We had three morning economic releases today, starting with last week’s unemployment update at 8:30 AM ET. It revealed 222,000 new claims for benefits were made, down from the previous week’s revised 232,000. Declining claims are good news for mortgage rates, but the 222,000 was a tad higher than expectations. Because of the good and bad in the number and the fact it is just a weekly snapshot, we are considering the report to be neutral for rates.

Also released early this morning was Aprils Housing Starts report that showed a 5.7% rise in new home groundbreakings. This was a smaller increase than was expected and that was made up mostly of multi-family homes starts such as apartment buildings.
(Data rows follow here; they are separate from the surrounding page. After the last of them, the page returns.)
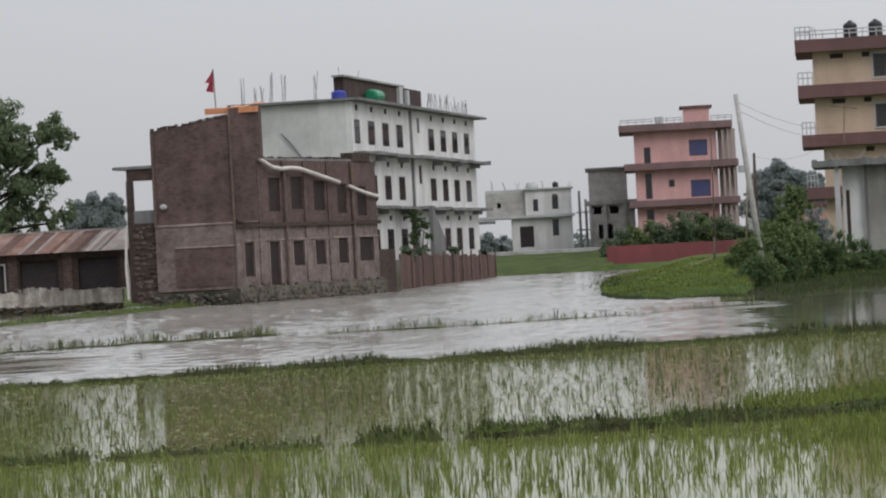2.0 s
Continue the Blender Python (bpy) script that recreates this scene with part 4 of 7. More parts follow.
# ---- three-storey white building with a long window front
W = House("white_building", "long three-storey white building with rows of dark windows", "building", -0.53, 177, 76.34 - 0.53)
L = 36.0
white_holes, white_wins = [], []
for zlo, zhi in ((8.75, 10.2), (5.4, 6.9), (2.05, 3.58)):
    for x in (0.75, 4.5, 8.2, 12.0, 21.1, 24.8, 28.5, 32.4):
        if x < 4 and zlo < 8:
            continue
        white_holes.append((x - 0.05, zlo, x + 1.65, zhi))
for zlo, zhi in ((9.85, 10.8), (6.5, 7.7)):
    white_holes.append((17.8, zlo, 18.5, zhi))
W.shell(0, L, 0.0, 11.25, 7.0, "white", white_holes, thick=0.2, side="plaster_light")
for h in white_holes:
    W.window(*h, frame="shutter", bars=2 if h[2] - h[0] > 1 else 0, cross=True, y0=-0.1)
for zlo in (10.75, 7.45, 4.1):
    for x in (1.5, 5.2, 8.9, 12.6, 21.8, 25.5, 29.2, 32.9):
        if x > 4 or zlo > 8:
            W.vent(x, zlo, x + 0.55, zlo + 0.28)
W.slab(-0.4, L + 1.0, -0.75, 7.4, 11.27, 11.42, "cement_dark", "roof_slab")
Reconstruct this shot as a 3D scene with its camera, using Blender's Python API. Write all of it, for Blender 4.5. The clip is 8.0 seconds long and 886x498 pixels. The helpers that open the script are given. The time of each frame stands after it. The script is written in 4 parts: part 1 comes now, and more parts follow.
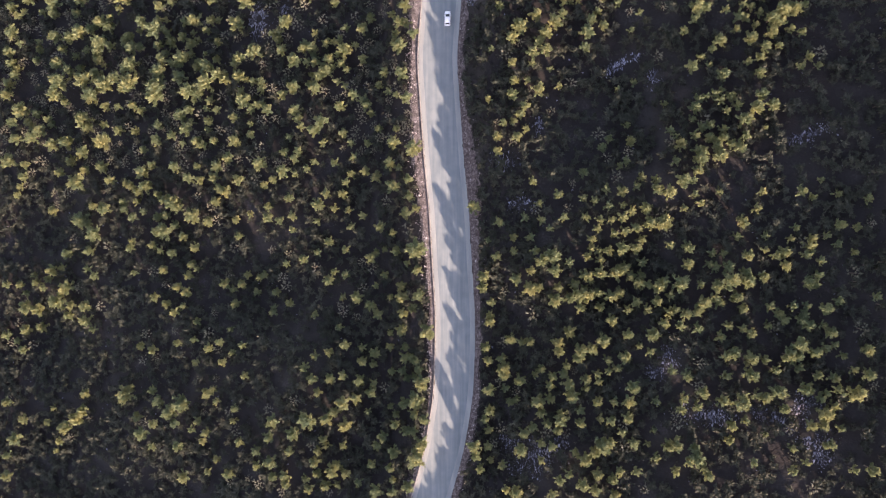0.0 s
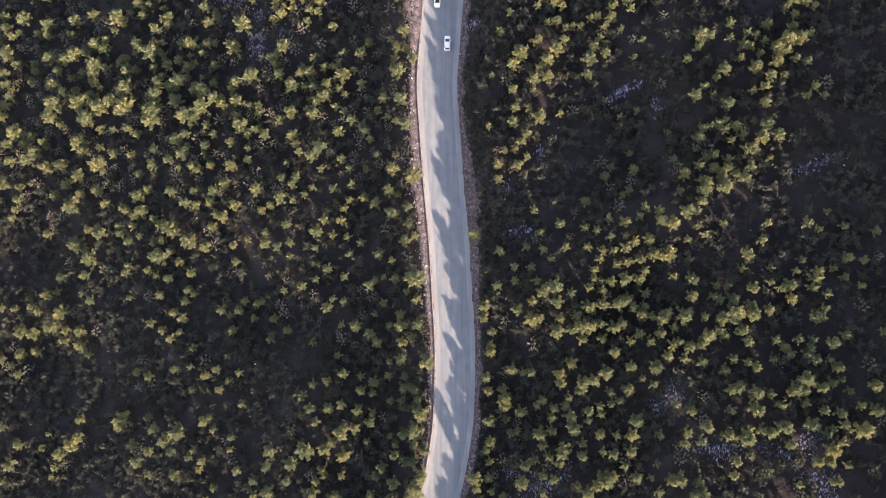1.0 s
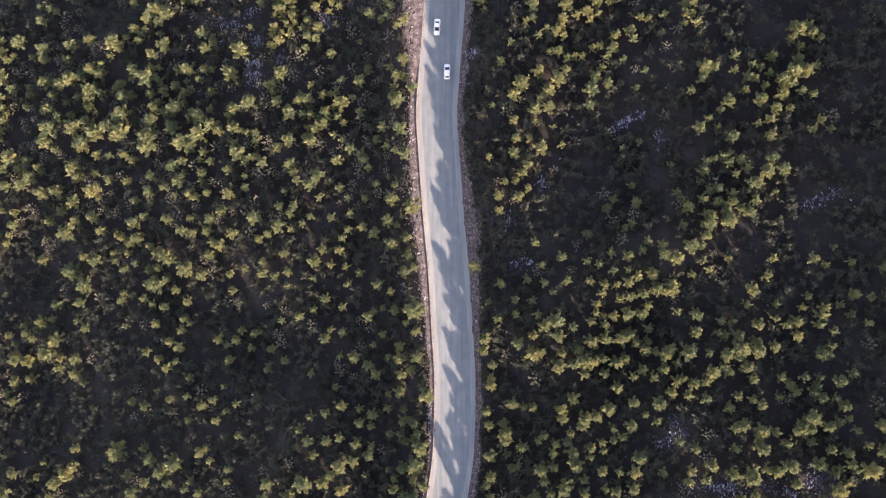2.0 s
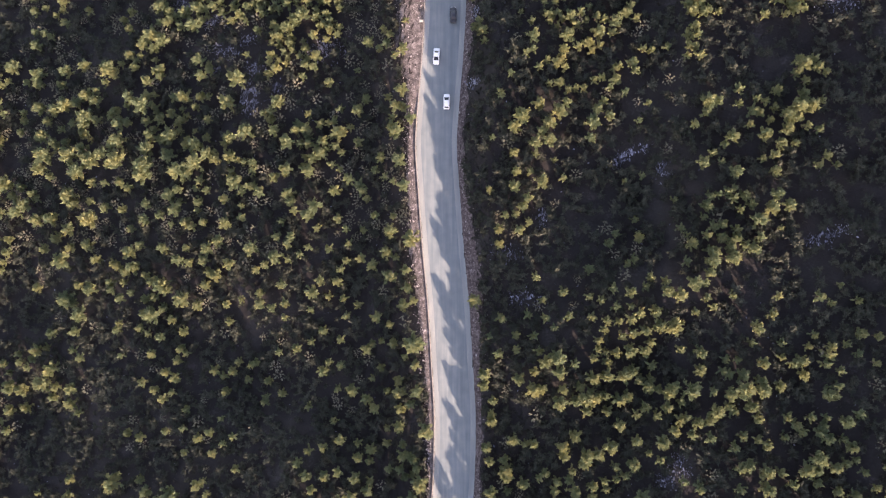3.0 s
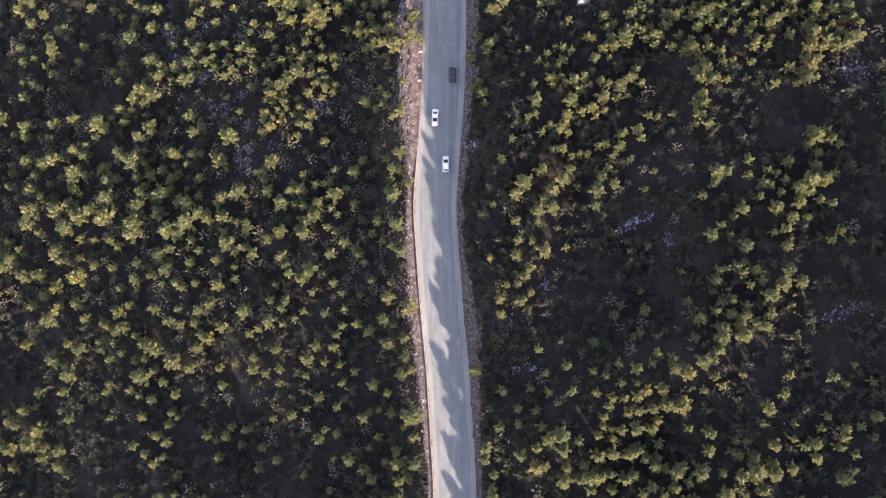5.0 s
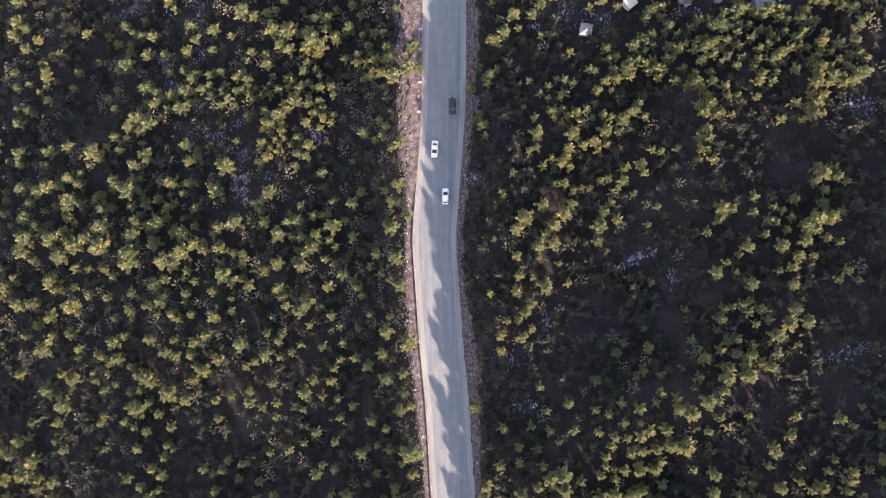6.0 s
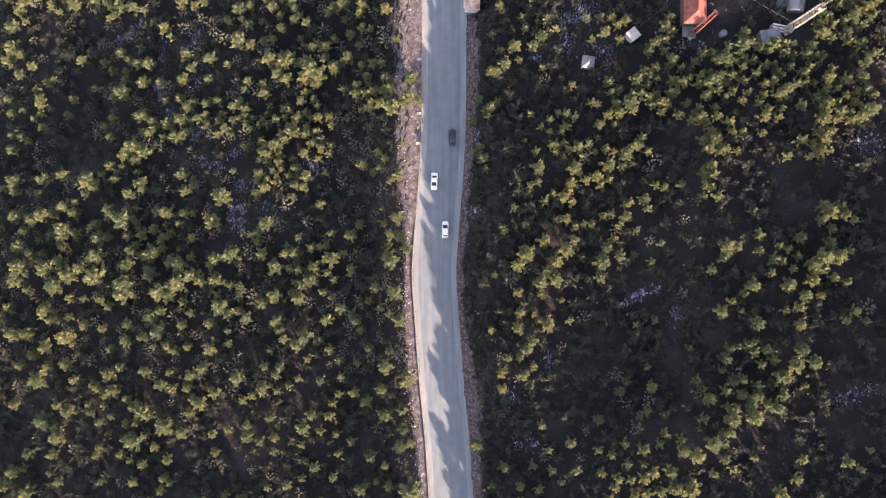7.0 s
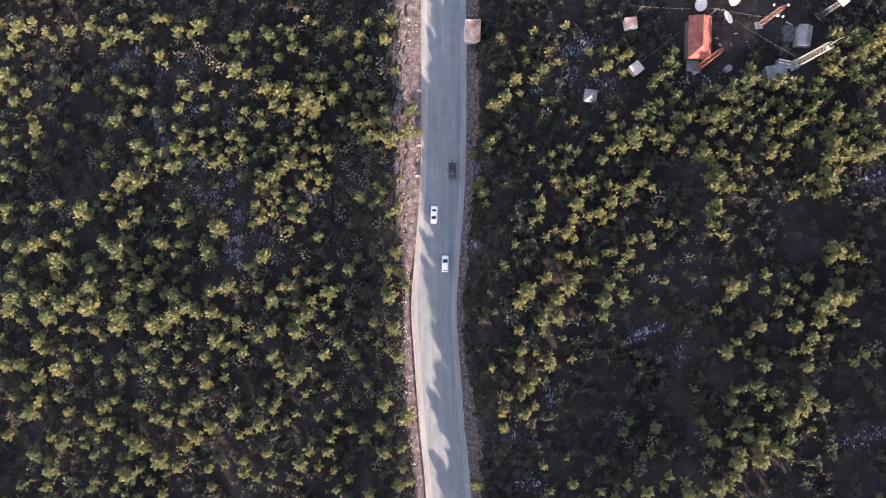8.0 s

New groundbreakings of the more relevant single-family home category actually declined from March’s level. Accordingly, we can label the report slightly favorable for mortgage rates.

Today’s third report was Aprils Industrial Production data at 9:15 AM ET. This report tracks output at U.S. factories, mines and utilities, giving us an idea of manufacturing activity. It revealed no change from March’s output when it was expected to rise 0.2%, allowing us to consider the data good news for bonds and mortgage pricing.

The active week comes to an end tomorrow with just a single piece of data that we will be watching, and it is not known to heavily influence bond trading or mortgage rates. Aprils Leading Economic Indicators (LEI) will be posted at 10:00 AM ET. The Conference Board is expected to announce a 0.3% decline tomorrow. This report attempts to predict economic activity over the next three to six months, meaning that the indicators would be projecting slower economic activity this summer. A larger decline would be considered good news for bonds and mortgage rates.